What’s the use case for revoking a refresh token without revoking the access token? (That seems like it would be very confusing, and very possibly a security risk via user error.) Since the unexpired access token is needed to refresh itself, wouldn’t it be sufficient to just revoke the access token?

It would be infinitely more secure to not store them at all.

Since access tokens are always derived from refresh tokens, access tokens can accomplish this.

Again, this applies to access tokens as well. No need for the refresh token.

Again, since access tokens are always derived from refresh tokens, the access tokens already have this property. No need for the refresh token.

Since the access tokens expire, the rotation can come just from the access tokens. No need for the refresh token.

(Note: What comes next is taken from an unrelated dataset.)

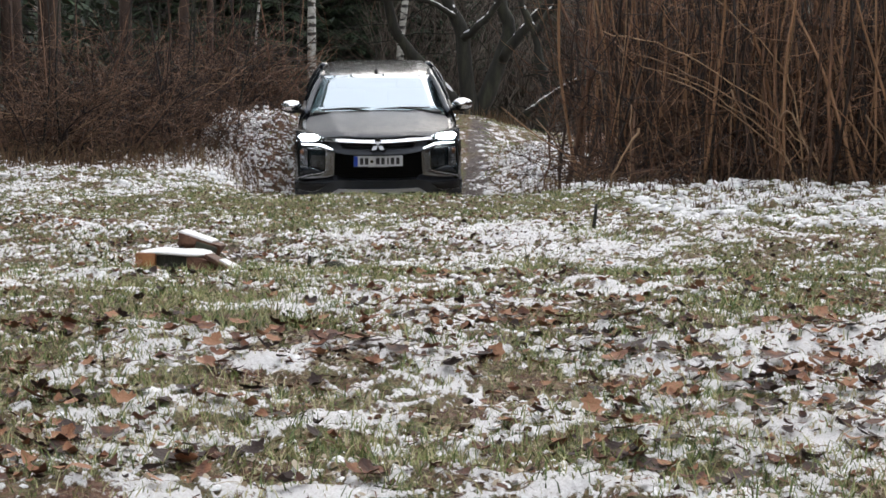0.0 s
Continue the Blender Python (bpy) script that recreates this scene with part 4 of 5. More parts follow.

All of these steps can be accomplished without any loss of security, if the token refresh step just omits the refresh token.

Since the refresh token is essentially redundant to the functionality and usage of what could just be in the access token, the added security is analogous to having a basic login credentials scheme requiring two passwords instead of one (not 2FA, just two passwords), marginally more secure at best. One might as well just have a longer password.

However, requiring automated systems to take on an additional burden of securing highest-privileged credentials is a significant security model shortcoming.

In summary, even If one were somehow convinced that there was an absolute benefit to requiring client credentials and tokens for every refresh, the redundancy of the refresh token wrt the access token remains.